NEW YORK — Despite carnage on Wall Street, vacant storefronts on Madison Avenue and pricey restaurants offering "grill menus" (read: cheap burgers), some things remain unchanged in the great metropolis. The price of the average Manhattan apartment is still hovering at more than $1 million.
Signs of the inevitable, however, are everywhere, and nowhere more readable than in the Real Deal, a print and online magazine that mines the big-money, character-rich world of New York real estate as if it were a professional sport.
Here's what its intrepid reporters were chasing for the August print edition:
* A Manhattan developer may demolish a half-built skyscraper because he can't borrow cash to complete it.
* A highly leveraged apartment complex in the outer boroughs is on track to become a homeless shelter.

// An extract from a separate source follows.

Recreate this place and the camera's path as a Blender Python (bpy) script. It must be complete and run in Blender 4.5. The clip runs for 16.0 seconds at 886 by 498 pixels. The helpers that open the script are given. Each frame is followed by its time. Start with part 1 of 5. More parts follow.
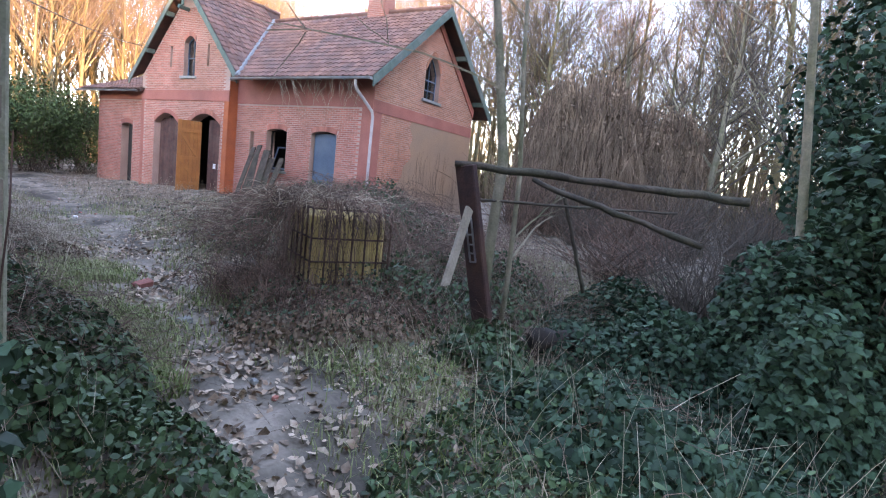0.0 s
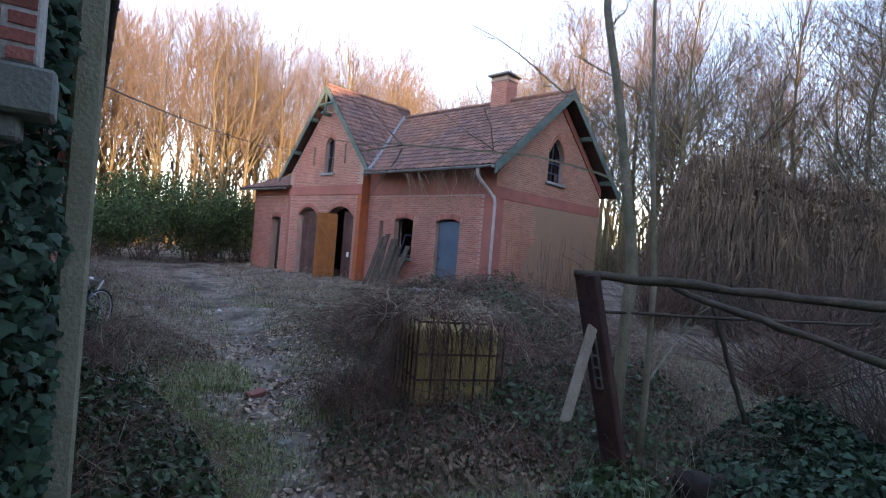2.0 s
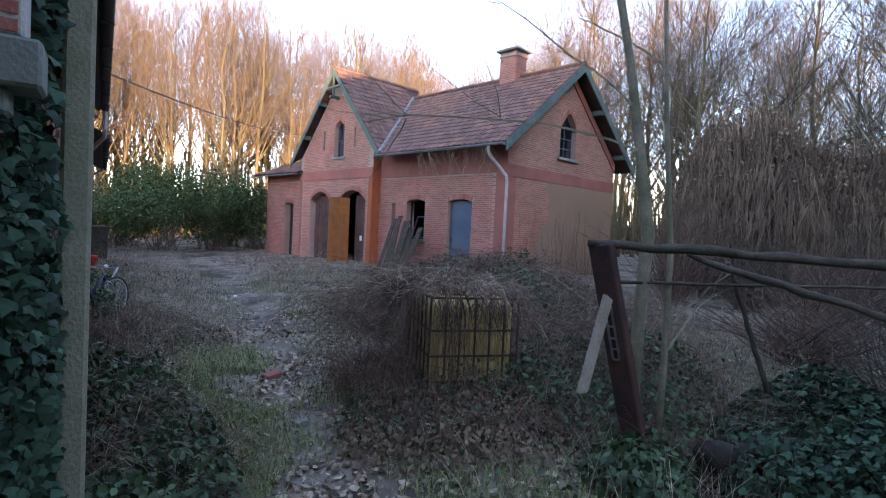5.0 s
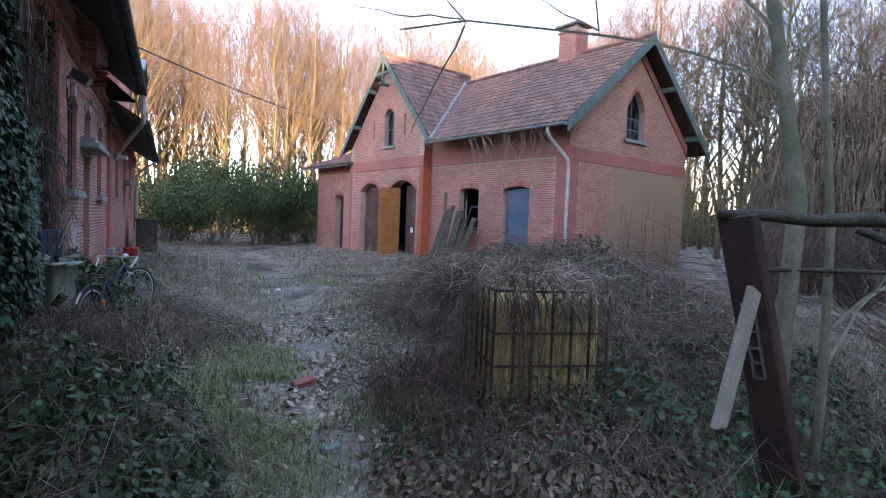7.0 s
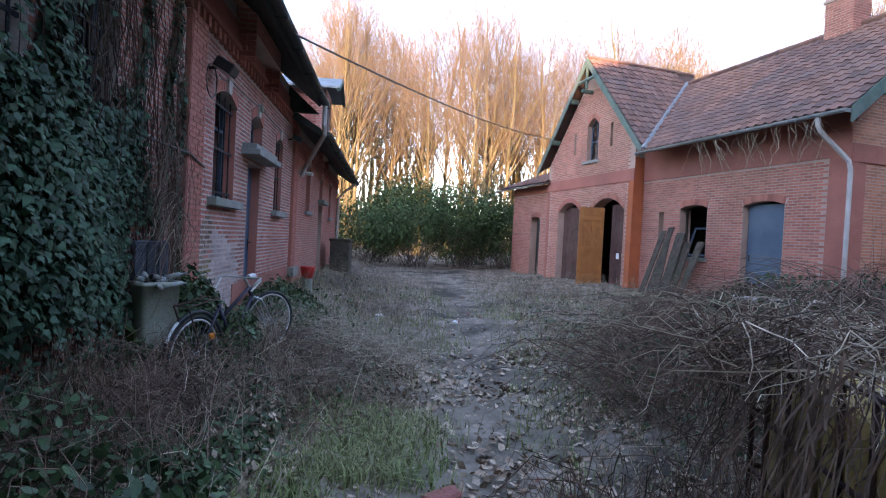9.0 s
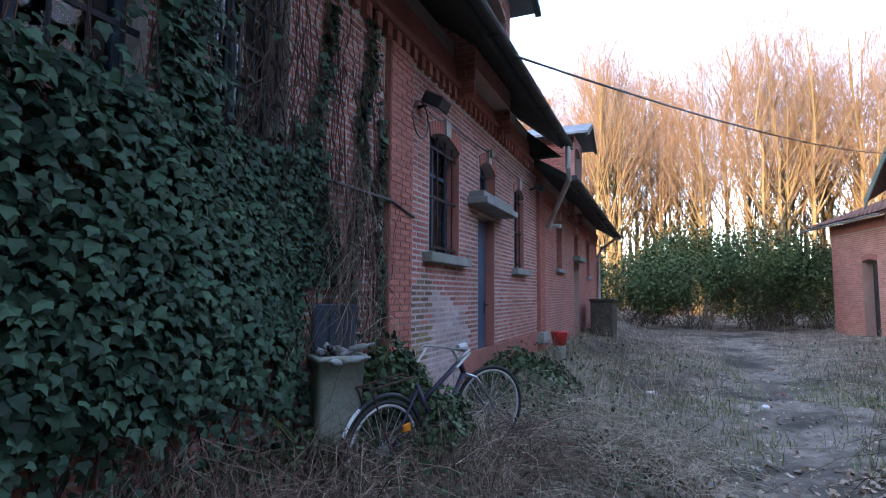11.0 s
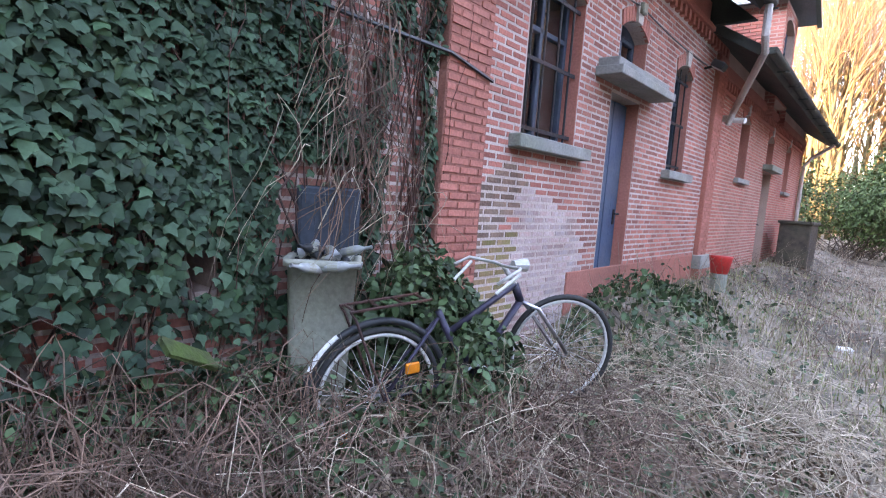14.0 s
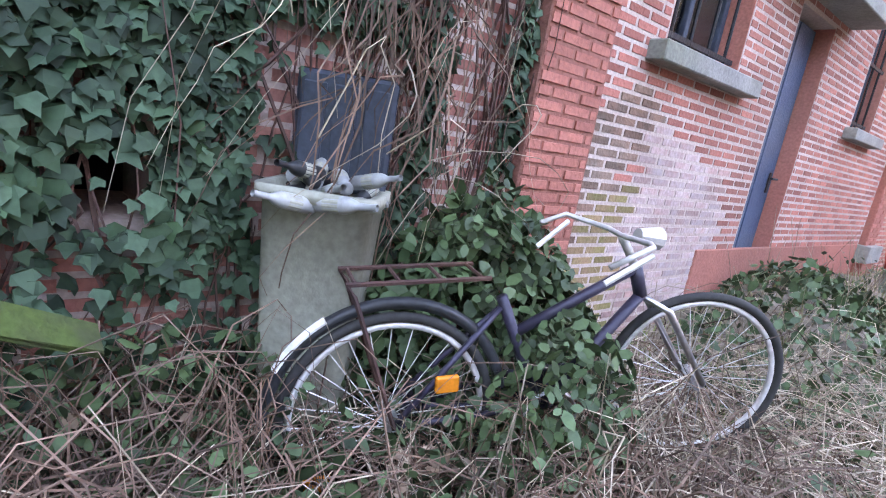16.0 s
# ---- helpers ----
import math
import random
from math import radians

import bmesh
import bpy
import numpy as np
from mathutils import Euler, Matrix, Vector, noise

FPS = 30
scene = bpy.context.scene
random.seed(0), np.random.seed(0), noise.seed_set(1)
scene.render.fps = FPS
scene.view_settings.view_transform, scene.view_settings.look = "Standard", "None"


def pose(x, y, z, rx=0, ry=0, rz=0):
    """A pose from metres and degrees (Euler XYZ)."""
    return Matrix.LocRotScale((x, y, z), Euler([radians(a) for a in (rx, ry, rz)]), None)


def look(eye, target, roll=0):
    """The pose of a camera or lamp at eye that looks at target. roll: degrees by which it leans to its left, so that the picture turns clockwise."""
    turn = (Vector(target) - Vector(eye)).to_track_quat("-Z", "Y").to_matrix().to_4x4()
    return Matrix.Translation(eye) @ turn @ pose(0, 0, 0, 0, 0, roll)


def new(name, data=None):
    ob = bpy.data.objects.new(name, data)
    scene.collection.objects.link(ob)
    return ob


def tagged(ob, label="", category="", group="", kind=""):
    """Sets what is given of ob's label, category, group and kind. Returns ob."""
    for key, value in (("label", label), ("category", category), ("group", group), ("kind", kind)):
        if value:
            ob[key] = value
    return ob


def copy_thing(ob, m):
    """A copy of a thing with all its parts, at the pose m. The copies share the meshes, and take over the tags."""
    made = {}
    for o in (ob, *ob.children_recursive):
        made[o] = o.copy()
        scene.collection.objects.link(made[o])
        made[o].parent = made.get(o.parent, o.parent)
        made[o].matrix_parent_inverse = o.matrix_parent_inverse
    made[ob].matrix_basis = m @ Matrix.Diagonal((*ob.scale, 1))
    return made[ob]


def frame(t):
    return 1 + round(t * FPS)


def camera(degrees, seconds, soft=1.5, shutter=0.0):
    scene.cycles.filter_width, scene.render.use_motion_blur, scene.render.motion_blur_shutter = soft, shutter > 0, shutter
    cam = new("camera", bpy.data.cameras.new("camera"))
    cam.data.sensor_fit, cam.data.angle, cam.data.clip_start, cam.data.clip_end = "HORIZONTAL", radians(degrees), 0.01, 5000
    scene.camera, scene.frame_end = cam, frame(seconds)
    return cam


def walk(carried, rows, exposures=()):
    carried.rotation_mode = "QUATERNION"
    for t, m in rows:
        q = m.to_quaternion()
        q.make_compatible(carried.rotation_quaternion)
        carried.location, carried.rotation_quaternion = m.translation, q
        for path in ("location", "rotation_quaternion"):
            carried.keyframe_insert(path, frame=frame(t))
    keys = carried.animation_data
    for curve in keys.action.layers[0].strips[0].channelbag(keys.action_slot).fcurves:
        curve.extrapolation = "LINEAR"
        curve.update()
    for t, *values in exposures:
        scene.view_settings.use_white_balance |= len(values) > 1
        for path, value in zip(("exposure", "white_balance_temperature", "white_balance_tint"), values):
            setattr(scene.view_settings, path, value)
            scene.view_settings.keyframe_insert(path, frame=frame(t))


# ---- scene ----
cam = camera(79.0, 16.0, 1.15)
PATH = [
    (0, (0.094, 2.521, 1.368), (1.575, 3.845, 1.129), 6.2),
    (0.5, (0.379, 2.716, 1.495), (1.658, 4.240, 1.287), 6.5),
    (1, (0.512, 2.829, 1.603), (1.722, 4.416, 1.478), 5.6),
    (1.5, (0.512, 2.820, 1.683), (1.676, 4.446, 1.653), 5.0),
    (2, (0.528, 2.830, 1.667), (1.642, 4.491, 1.662), 4.7),
    (2.5, (0.406, 2.752, 1.697), (1.454, 4.455, 1.677), 4.2),
    (3, (0.381, 2.772, 1.689), (1.382, 4.503, 1.657), 3.6),
    (3.5, (0.335, 2.770, 1.692), (1.317, 4.511, 1.642), 3.0),
    (4, (0.462, 2.810, 1.657), (1.532, 4.499, 1.598), 3.0),
    (6.5, (0.798, 3.193, 1.524), (1.824, 4.906, 1.410), 1.6),
    (7, (1.061, 3.770, 1.458), (1.966, 5.551, 1.357), 2.3),
    (7.5, (1.283, 4.269, 1.398), (2.087, 6.099, 1.317), 3.0),
    (8, (1.440, 4.811, 1.373), (2.109, 6.694, 1.307), 3.0),
    (8.5, (1.613, 5.232, 1.341), (2.075, 7.178, 1.288), 2.9),
    (9, (1.758, 5.646, 1.367), (1.963, 7.635, 1.329), 3.0),
    (9.5, (1.765, 6.033, 1.356), (1.717, 8.033, 1.354), 2.5),
    (10, (1.715, 6.465, 1.287), (1.365, 8.430, 1.406), 1.3),
    (12.5, (2.104, 7.486, 1.339), (1.071, 9.196, 1.441), 2.1),
    (13, (2.024, 7.756, 1.298), (0.920, 9.420, 1.188), 1.9),
    (13.5, (1.963, 7.951, 1.296), (0.786, 9.559, 1.118), 3.4),
    (14, (1.890, 8.218, 1.262), (0.621, 9.749, 1.053), 4.3),
    (14.5, (1.756, 8.431, 1.223), (0.422, 9.902, 0.981), 5.0),
    (15, (1.559, 8.678, 1.188), (0.180, 10.098, 0.909), 5.7),
    (15.5, (1.450, 8.829, 1.173), (0.014, 10.171, 0.804), 7.8),
    (16, (1.364, 8.922, 1.161), (-0.106, 10.204, 0.722), 9.7),
]
EXPOSURES = [(0, 3.75, 7900, 29), (1, 3.2, 7700, 28), (2, 2.65, 7400, 26), (3.5, 2.65, 7200, 25), (7, 3.2, 7200, 25), (8.5, 3.1, 7200, 24), (10, 3.15, 7200, 24), (12.5, 3.55, 7600, 27), (13.5, 4.3, 8200, 30), (16, 5.05, 9000, 34)]
walk(cam, [(t, look(eye, target, roll)) for t, eye, target, roll in PATH], EXPOSURES)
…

* A residential brokerage house fired its in-house masseuse.
The staff was also busy assembling a list of "the best and worst" ideas, companies and deals to emerge from the economic crisis stalking the city.
Really, there's no telling how the real estate world here will unravel. Early indications are: not gracefully.
At a meeting this month in the Real Deal's sparely (early-Ikea) decorated Manhattan office, Stuart Elliott, the executive editor, urged his tiny staff to keep tracking the behavior of developers trying to stave off meltdown -- and opportunists positioning to take advantage of it.
They'd already run a map of Manhattan apartment buildings with the highest concentrations of Bernie Madoff victims. They'd described ugly "divorce" battles between developers and their marketers. And they'd reported on a developer who got whacked over the head with an ice bucket during a dispute with his partner over a failing property.
Elliott also checked in with a reporter following up on an earlier story about lenders so reluctant to foreclose on developers with underwater loans that they "extend and pretend" the loan isn't in trouble.
"Push it forward," Elliott pressed the writer. "Look if regional banks are doing the same."
This is relatively new territory for the Real Dealers, many of whom cut their professional teeth a couple of years out of journalism school covering New York's historic boom. In just the last three years, $100 billion worth of New York property was sold -- and now many of those deals are in trouble. The Real Dealers are having to decipher new lingo to understand lawsuits that are piling up.